Leaders have gathered in Geneva for high-stake talks on Ukraine's ongoing crisis. Tension remain high after three pro-Moscow separatists were killed in Ukraine's southeast during a raid on a military base overnight.

Taking part in the talks in Geneva Thursday are EU foreign affairs head Catherine Ashton, Russian Foreign Minister Sergei Lavrov, US Secretary of State John Kerry and Ukrainian Foreign Minister Andriy Deshchytsya.

The scheduled meeting aims to abate the growing unrest in Ukraine's east where pro-Russian separatists have seized police stations and government buildings. The pro-Moscow camp has called on Russian President Vladimir Putin to send troops into Ukraine.

The government in Kyiv, along with Western officials, has accused Moscow of instigating the protests, saying the events are similar to the situation that unfolded in Crimea, which ended with its annexation by Russia.

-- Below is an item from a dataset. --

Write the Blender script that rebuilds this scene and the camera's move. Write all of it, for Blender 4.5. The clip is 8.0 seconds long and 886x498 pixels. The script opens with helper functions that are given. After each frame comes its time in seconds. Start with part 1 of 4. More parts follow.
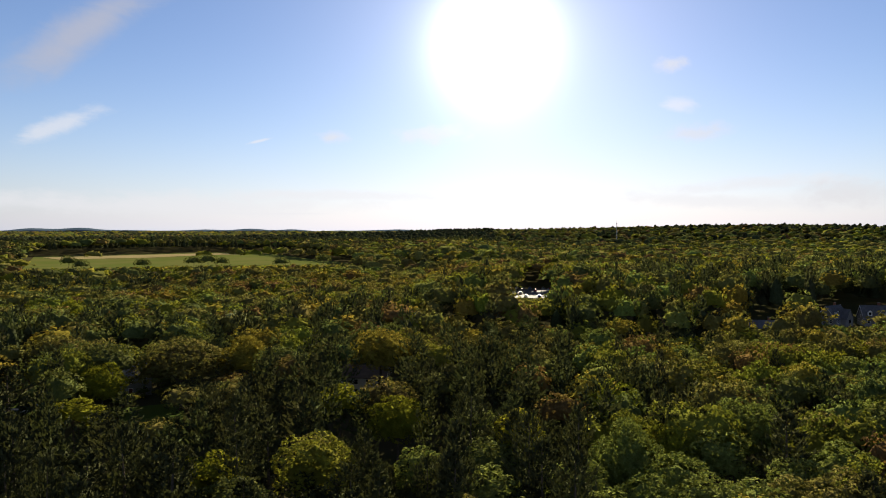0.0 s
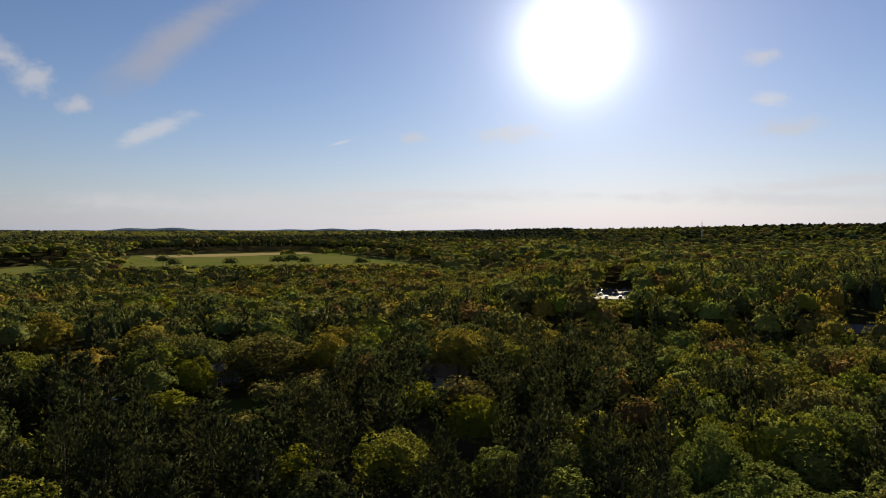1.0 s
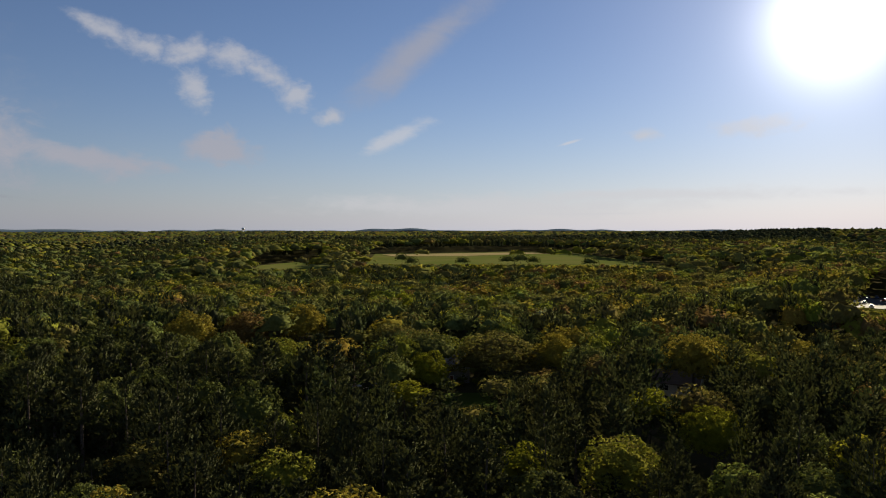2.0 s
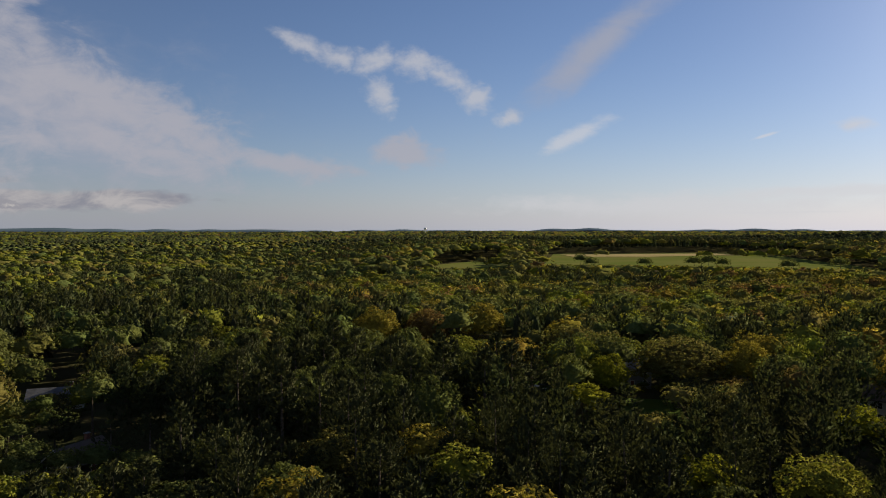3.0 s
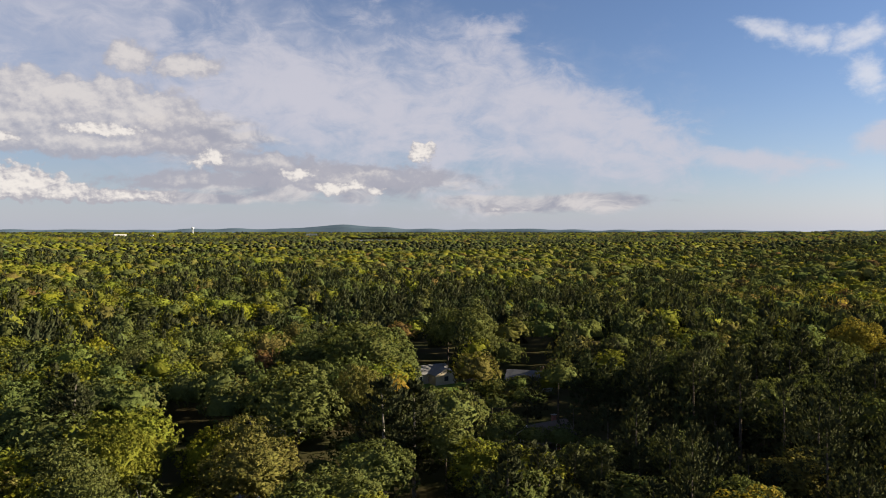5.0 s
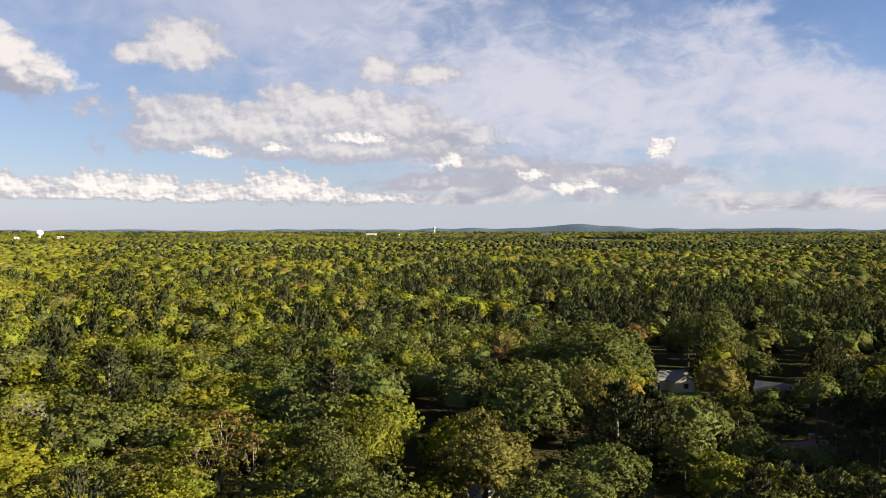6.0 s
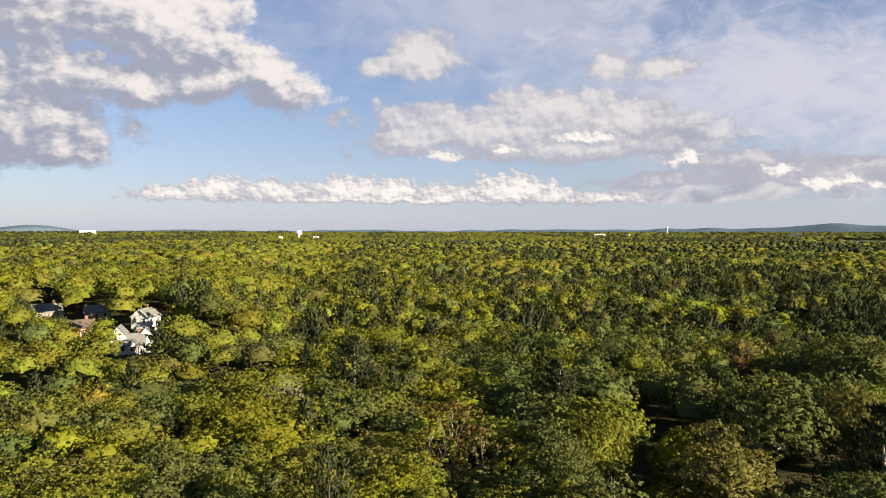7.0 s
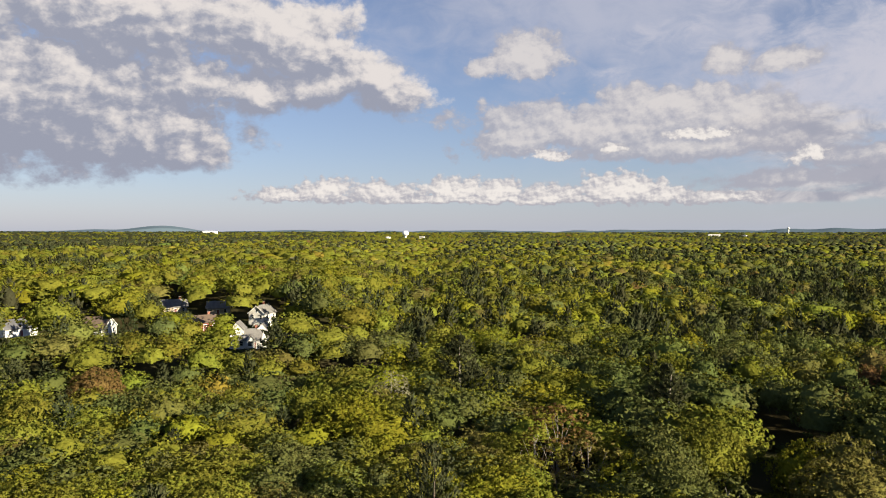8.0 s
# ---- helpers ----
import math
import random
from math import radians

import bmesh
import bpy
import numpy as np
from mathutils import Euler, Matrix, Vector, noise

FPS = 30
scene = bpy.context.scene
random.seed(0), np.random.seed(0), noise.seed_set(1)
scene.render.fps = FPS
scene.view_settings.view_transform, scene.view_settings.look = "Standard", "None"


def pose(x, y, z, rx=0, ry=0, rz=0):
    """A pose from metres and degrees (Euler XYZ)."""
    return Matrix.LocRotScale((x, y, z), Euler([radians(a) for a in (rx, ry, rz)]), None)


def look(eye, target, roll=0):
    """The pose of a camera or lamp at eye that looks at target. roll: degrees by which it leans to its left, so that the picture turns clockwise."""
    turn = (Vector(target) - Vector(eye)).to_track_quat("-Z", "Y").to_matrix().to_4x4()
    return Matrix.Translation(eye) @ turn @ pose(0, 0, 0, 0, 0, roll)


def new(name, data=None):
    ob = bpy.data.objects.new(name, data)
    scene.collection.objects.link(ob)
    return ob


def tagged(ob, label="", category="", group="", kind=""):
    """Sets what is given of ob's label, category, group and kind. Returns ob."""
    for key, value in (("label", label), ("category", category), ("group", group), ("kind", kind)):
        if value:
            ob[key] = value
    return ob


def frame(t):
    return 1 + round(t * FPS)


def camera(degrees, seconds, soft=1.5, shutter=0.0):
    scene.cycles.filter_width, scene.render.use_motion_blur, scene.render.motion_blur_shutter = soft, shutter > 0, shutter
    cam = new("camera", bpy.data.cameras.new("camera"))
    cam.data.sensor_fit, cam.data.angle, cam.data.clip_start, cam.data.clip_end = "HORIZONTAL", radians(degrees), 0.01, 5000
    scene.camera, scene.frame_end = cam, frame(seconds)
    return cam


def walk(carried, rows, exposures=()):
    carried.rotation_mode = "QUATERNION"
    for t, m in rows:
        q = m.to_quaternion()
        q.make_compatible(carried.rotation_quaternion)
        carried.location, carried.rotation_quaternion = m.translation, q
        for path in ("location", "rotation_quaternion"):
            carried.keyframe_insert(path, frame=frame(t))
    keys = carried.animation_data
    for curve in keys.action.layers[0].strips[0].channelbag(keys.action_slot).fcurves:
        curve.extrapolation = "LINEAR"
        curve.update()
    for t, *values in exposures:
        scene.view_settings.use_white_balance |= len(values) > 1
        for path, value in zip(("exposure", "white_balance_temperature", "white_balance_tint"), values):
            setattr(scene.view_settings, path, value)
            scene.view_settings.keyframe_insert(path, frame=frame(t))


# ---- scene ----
# ---------------------------------------------------------------- camera
cam = camera(63.0, 8.0, soft=1.0)
EYE = (0.0, 0.0, 46.0)
# seconds, heading (degrees to the left of the first view), tilt
WAY = [(0.0, 0.0, -1.38), (0.5, 1.52, -1.4), (1.0, 6.2, -1.4), (1.5, 15.3, -1.42), (1.7, 19.2, -1.4),
       (2.8, 35.0, -1.37), (3.0, 38.2, -1.38), (3.5, 48.72, -1.37), (4.0, 56.48, -1.4), (4.5, 64.3, -1.39),
       (4.7, 67.8, -1.37), (5.8, 88.2, -1.37), (6.0, 91.72, -1.39), (6.5, 100.65, -1.41), (7.0, 109.62, -1.37),
       (7.5, 117.15, -1.34), (8.0, 117.94, -1.34)]
walk(cam, [(t, pose(*EYE, 90 + tilt, 0, yaw)) for t, yaw, tilt in WAY],
     exposures=[(0.0, 1.4), (0.5, 1.2), (1.5, 0.9), (3.0, 0.96), (3.5, 1.02), (4.5, 1.32), (6.0, 1.76), (6.5, 1.78), (8.0, 1.52)])

# ---------------------------------------------------------------- sun and sky
SUN_AZ, SUN_EL = 9.0, 19.0         # degrees to the right of the first view, and above the horizon
_a, _e = radians(SUN_AZ), radians(SUN_EL)
SUN_DIR = Vector((math.sin(_a) * math.cos(_e), math.cos(_a) * math.cos(_e), math.sin(_e)))
sun = new("sun", bpy.data.lights.new("sun", "SUN"))
sun.data.energy, sun.data.angle, sun.data.color = 4.7, radians(0.53), (1.0, 0.87, 0.63)
sun.matrix_world = look(SUN_DIR * 900, (0, 0, 0))
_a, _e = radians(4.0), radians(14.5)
GLARE_DIR = (math.sin(_a) * math.cos(_e), math.cos(_a) * math.cos(_e), math.sin(_e))     # centre of the sun's glare painted into the sky; the sun lamp points from elsewhere

world = bpy.data.worlds.new("sky")
scene.world = world
world.use_nodes = True
WT = world.node_tree
WT.nodes.clear()


def link_in(tree, socket, value):
    if isinstance(value, bpy.types.NodeSocket):
        tree.links.new(value, socket)
    else:
        socket.default_value = value


def math_node(tree, op, a, b=0.0, c=0.0, clamp=False):
    n = tree.nodes.new("ShaderNodeMath")
    n.operation, n.use_clamp = op, clamp
    for i, v in enumerate((a, b, c)):
        link_in(tree, n.inputs[i], v)
    return n.outputs[0]


def vec_node(tree, op, a, b=(0, 0, 0), scale=1.0):
    n = tree.nodes.new("ShaderNodeVectorMath")
    n.operation = op
    link_in(tree, n.inputs[0], a)
    link_in(tree, n.inputs[1], b)
    if op == "SCALE":
        link_in(tree, n.inputs[3], scale)
    return n.outputs["Value"] if op in ("LENGTH", "DOT_PRODUCT", "DISTANCE") else n.outputs[0]


def noise_node(tree, vector, scale, detail=4.0, rough=0.55, warp=0.0):
    n = tree.nodes.new("ShaderNodeTexNoise")
    link_in(tree, n.inputs["Vector"], vector)
    for k, v in (("Scale", scale), ("Detail", detail), ("Roughness", rough), ("Distortion", warp)):
        n.inputs[k].default_value = v
    return n.outputs


def ramp_node(tree, value, lo, hi, out_lo=0.0, out_hi=1.0, smooth=True):
    n = tree.nodes.new("ShaderNodeMapRange")
    n.interpolation_type = "SMOOTHSTEP" if smooth else "LINEAR"
    for i, v in enumerate((value, lo, hi, out_lo, out_hi)):
        link_in(tree, n.inputs[i], v)
    return n.outputs[0]


def mix_node(tree, fac, a, b, blend="MIX"):
    n = tree.nodes.new("ShaderNodeMix")
    n.data_type, n.blend_type = "RGBA", blend
    link_in(tree, n.inputs[0], fac)
    link_in(tree, n.inputs[6], a)
    link_in(tree, n.inputs[7], b)
    return n.outputs[2]


# Clouds: each is an ellipse on the sky (degrees right of the first view, degrees up, half width, half height, lean),
# frayed by noise. Heaps are fair-weather cumulus, layers are grey sheets, wisps are high ice cloud.
HEAPS_A = [(-141, 15.6, 11.0, 3.4, 0), (-130.0, 14.6, 6.4, 2.8, -6), (-123.6, 12.0, 4.4, 1.9, -18), (-147.5, 9.6, 9.5, 4.4, 0), (-140.4, 7.2, 6.2, 2.7, 0),
           (-136.6, 5.7, 2.6, 1.2, 0), (-131.9, 10.5, 2.9, 1.6, 0), (-137.2, 11.0, 3.0, 1.6, 0), (-153, 7.5, 6.0, 4.0, 0), (-127.6, 11.0, 3.4, 1.3, 20)]
HEAPS_B = [(-130.2, 2.8, 2.8, 0.7, 0), (-126.9, 3.1, 2.4, 1.0, 0), (-122.6, 3.0, 2.4, 0.9, 0), (-117.2, 3.1, 2.8, 1.15, 0), (-113.4, 3.1, 2.2, 1.0, 0), (-109.4, 2.8, 2.6, 0.8, 0),
           (-104.2, 3.1, 3.0, 1.4, 0), (-100.6, 2.7, 2.4, 0.7, 0), (-114.8, 2.5, 13.5, 0.42, 0), (-96.6, 2.5, 3.2, 0.55, 0), (-91.0, 5.3, 1.2, 0.7, 0), (-109.8, 5.9, 1.5, 0.6, 0),
           (-104.7, 6.4, 1.0, 0.42, 0), (-98.6, 7.2, 2.2, 0.5, 0), (-75.0, 6.2, 0.85, 0.95, 0), (-81.9, 3.3, 1.2, 0.55, 0), (-80.3, 3.5, 0.8, 0.5, 0), (-84.6, 4.4, 1.1, 0.5, 0), (-78.6, 3.1, 0.6, 0.35, 0),
           (-69.2, 1.7, 1.0, 0.35, 0)]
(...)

The meeting kicked off just hours after Ukraine's Interior Minister Arsen Avakov said three pro-Russian separatists were killed when Ukrainian troops repelled a crowd of 300 men who attacked a National Guard base in the southeastern town of Mariupol on the Sea of Azov.

"According to preliminary data, three attackers were killed, 13 wounded and 63 detained," Avakov said via his Facebook page. He said the pro-Russian group of attackers were armed with Molotov cocktails.

On Tuesday, Kyiv launched a military operation in eastern Ukraine after pro-Russian separatists refused a deadline to vacate government buildings. On Wednesday, pro-Russian activists seized several Ukrainian armored personnel carriers.

NATO Secretary General Anders Fogh Rasmussen announced Wednesday that the 28-nation alliance would deploy more patrol planes, ships and military staff to member states in eastern Europe, including the Baltic States. He said the move was made to monitor the situation developing in Ukraine, which is not a NATO member. However, he also said the alliance still hoped the talks would lead to a political solution to the crisis.